● RECORDS PROVIDED
START
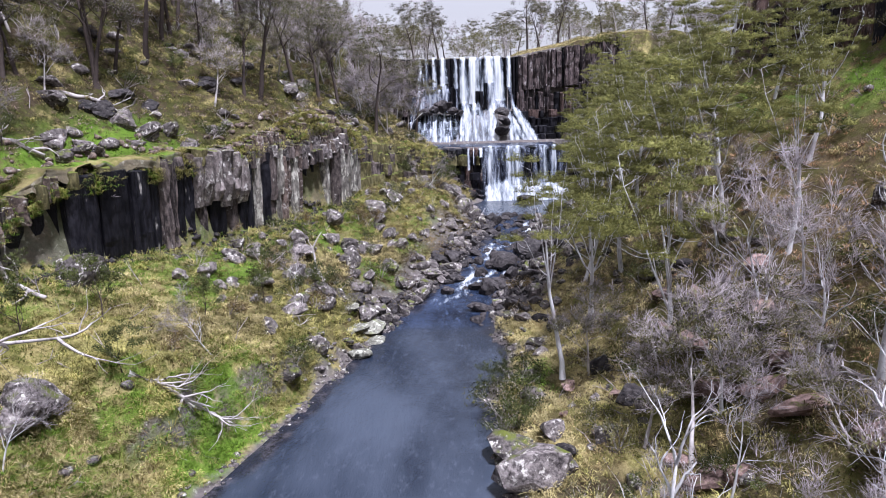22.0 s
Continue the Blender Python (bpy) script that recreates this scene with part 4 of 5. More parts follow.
END
START
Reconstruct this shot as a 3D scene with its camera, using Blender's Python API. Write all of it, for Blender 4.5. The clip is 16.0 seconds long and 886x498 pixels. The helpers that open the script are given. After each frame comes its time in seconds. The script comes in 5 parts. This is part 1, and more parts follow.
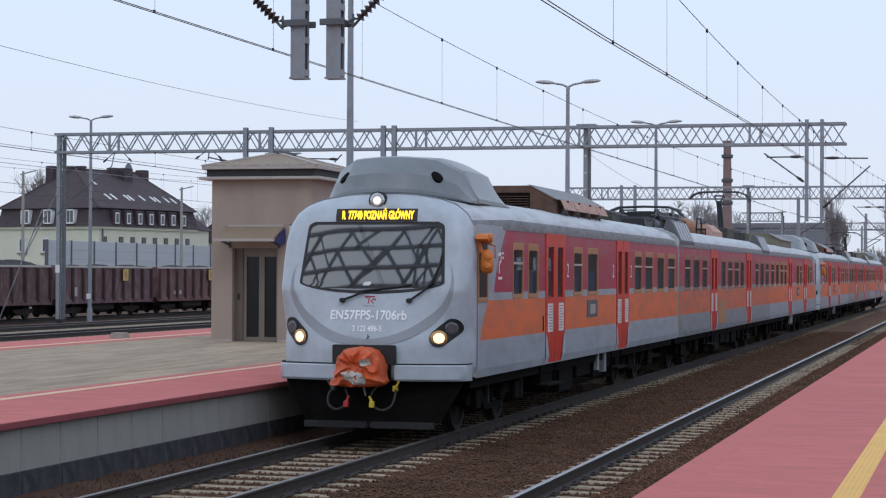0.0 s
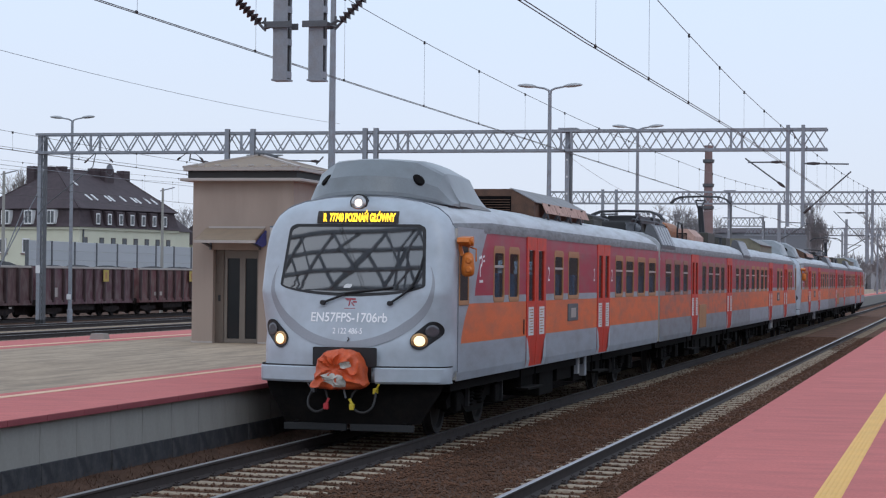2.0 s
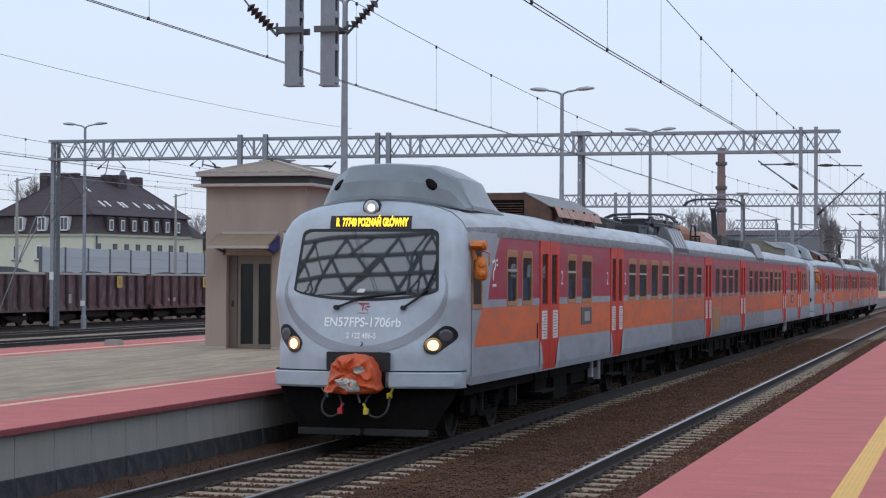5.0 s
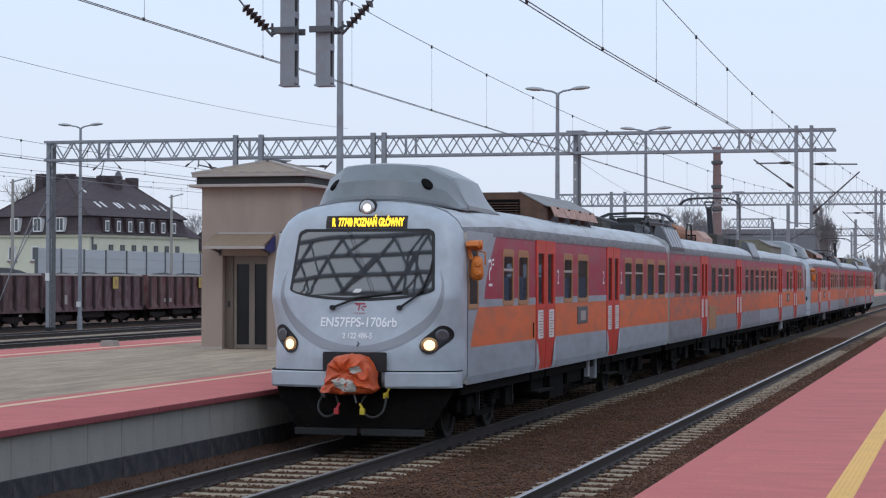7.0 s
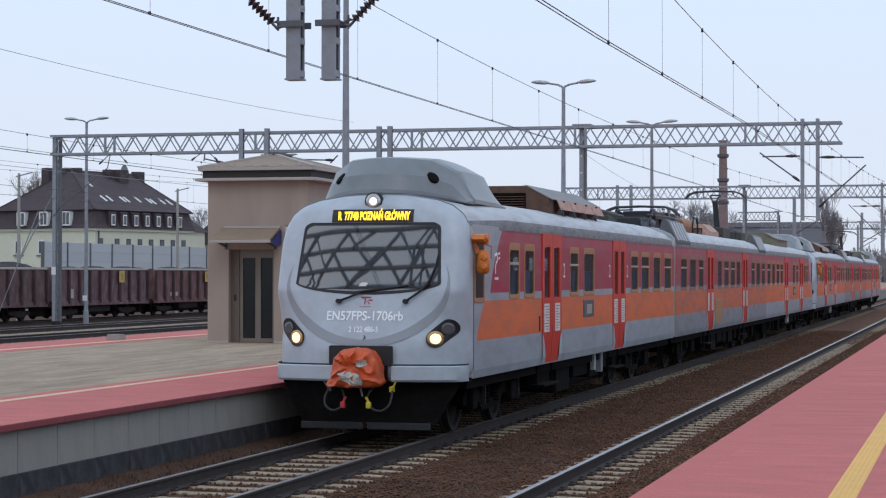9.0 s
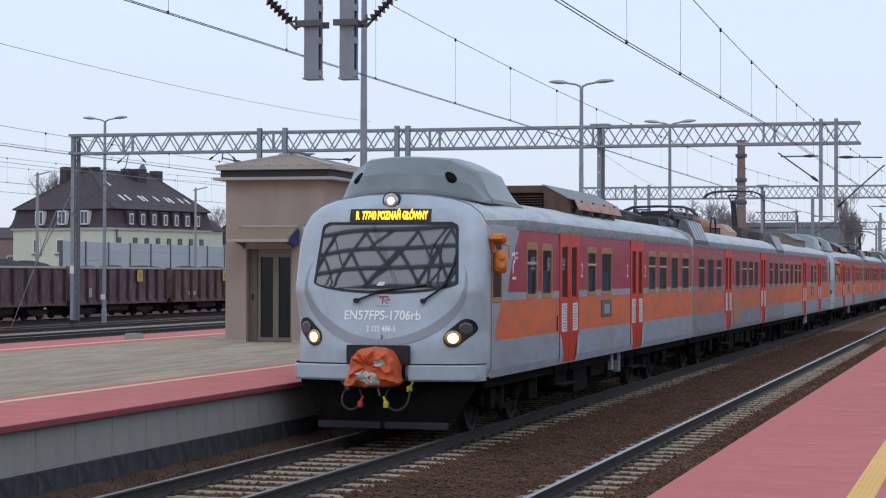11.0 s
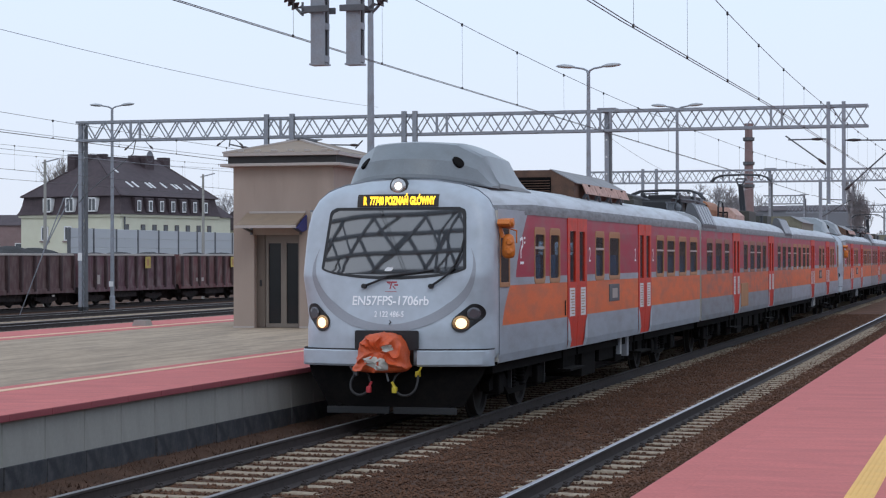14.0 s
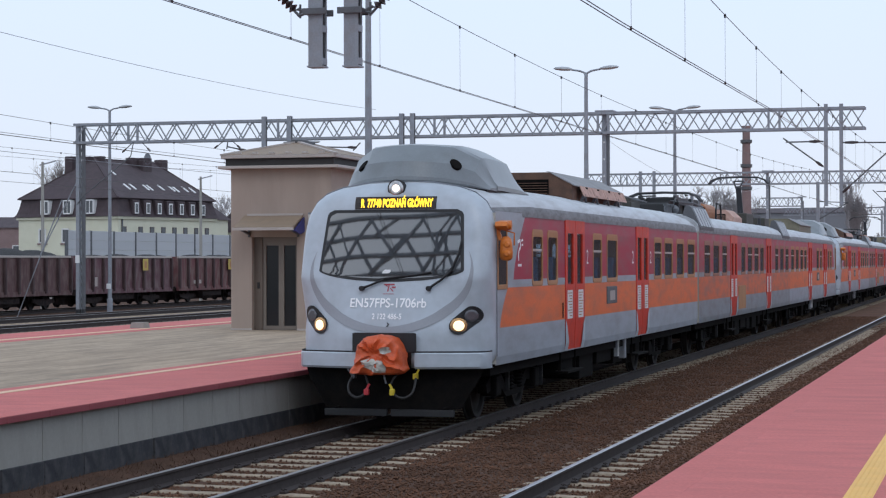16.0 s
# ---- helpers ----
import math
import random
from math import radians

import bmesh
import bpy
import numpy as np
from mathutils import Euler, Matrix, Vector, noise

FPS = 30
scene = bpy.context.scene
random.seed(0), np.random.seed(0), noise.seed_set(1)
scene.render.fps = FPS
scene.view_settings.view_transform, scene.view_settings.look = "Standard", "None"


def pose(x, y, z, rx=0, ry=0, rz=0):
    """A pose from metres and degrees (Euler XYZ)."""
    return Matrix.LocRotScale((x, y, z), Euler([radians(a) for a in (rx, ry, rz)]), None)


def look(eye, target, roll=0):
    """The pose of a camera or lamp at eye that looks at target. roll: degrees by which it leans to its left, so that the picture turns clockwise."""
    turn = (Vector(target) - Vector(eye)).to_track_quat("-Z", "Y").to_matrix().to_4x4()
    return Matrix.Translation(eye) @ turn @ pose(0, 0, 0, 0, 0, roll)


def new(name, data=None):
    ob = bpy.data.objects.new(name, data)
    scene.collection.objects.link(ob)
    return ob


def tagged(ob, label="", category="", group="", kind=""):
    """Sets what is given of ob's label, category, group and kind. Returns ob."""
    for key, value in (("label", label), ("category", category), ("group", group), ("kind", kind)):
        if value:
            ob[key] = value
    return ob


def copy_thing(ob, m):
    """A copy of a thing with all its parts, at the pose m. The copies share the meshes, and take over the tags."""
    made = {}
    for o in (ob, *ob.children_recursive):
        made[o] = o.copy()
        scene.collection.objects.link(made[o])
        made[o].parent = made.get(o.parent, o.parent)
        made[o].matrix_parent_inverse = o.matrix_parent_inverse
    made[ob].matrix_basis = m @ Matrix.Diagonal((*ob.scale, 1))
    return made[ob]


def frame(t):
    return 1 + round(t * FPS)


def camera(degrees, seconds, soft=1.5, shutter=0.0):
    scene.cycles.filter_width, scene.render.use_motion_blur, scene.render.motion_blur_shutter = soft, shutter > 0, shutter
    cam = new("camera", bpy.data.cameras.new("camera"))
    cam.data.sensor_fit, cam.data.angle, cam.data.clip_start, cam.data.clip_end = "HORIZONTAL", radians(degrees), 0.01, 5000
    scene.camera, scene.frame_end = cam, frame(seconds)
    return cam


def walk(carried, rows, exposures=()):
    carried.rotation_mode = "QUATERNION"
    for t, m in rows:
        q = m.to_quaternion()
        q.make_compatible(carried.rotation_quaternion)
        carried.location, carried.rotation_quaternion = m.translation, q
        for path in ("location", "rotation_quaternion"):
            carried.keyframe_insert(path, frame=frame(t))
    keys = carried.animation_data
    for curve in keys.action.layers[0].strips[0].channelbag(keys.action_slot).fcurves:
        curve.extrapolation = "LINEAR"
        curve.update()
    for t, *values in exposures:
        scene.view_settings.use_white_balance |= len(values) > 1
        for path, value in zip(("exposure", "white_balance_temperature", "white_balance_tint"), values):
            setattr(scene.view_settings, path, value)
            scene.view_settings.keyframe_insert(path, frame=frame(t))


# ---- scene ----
END
● WHAT IS NEEDED
Give again the lines from "Reconstruct this shot" to "return 1 + round(t * FPS)" exactly, both of those lines included, and do not include any pictures.

● RESULT OF THE TASK
Reconstruct this shot as a 3D scene with its camera, using Blender's Python API. Write all of it, for Blender 4.5. The clip is 16.0 seconds long and 886x498 pixels. The helpers that open the script are given. After each frame comes its time in seconds. The script comes in 5 parts. This is part 1, and more parts follow.
0.0 s
2.0 s
5.0 s
7.0 s
9.0 s
11.0 s
14.0 s
16.0 s
# ---- helpers ----
import math
import random
from math import radians

import bmesh
import bpy
import numpy as np
from mathutils import Euler, Matrix, Vector, noise

FPS = 30
scene = bpy.context.scene
random.seed(0), np.random.seed(0), noise.seed_set(1)
scene.render.fps = FPS
scene.view_settings.view_transform, scene.view_settings.look = "Standard", "None"


def pose(x, y, z, rx=0, ry=0, rz=0):
    """A pose from metres and degrees (Euler XYZ)."""
    return Matrix.LocRotScale((x, y, z), Euler([radians(a) for a in (rx, ry, rz)]), None)


def look(eye, target, roll=0):
    """The pose of a camera or lamp at eye that looks at target. roll: degrees by which it leans to its left, so that the picture turns clockwise."""
    turn = (Vector(target) - Vector(eye)).to_track_quat("-Z", "Y").to_matrix().to_4x4()
    return Matrix.Translation(eye) @ turn @ pose(0, 0, 0, 0, 0, roll)


def new(name, data=None):
    ob = bpy.data.objects.new(name, data)
    scene.collection.objects.link(ob)
    return ob


def tagged(ob, label="", category="", group="", kind=""):
    """Sets what is given of ob's label, category, group and kind. Returns ob."""
    for key, value in (("label", label), ("category", category), ("group", group), ("kind", kind)):
        if value:
            ob[key] = value
    return ob


def copy_thing(ob, m):
    """A copy of a thing with all its parts, at the pose m. The copies share the meshes, and take over the tags."""
    made = {}
    for o in (ob, *ob.children_recursive):
        made[o] = o.copy()
        scene.collection.objects.link(made[o])
        made[o].parent = made.get(o.parent, o.parent)
        made[o].matrix_parent_inverse = o.matrix_parent_inverse
    made[ob].matrix_basis = m @ Matrix.Diagonal((*ob.scale, 1))
    return made[ob]


def frame(t):
    return 1 + round(t * FPS)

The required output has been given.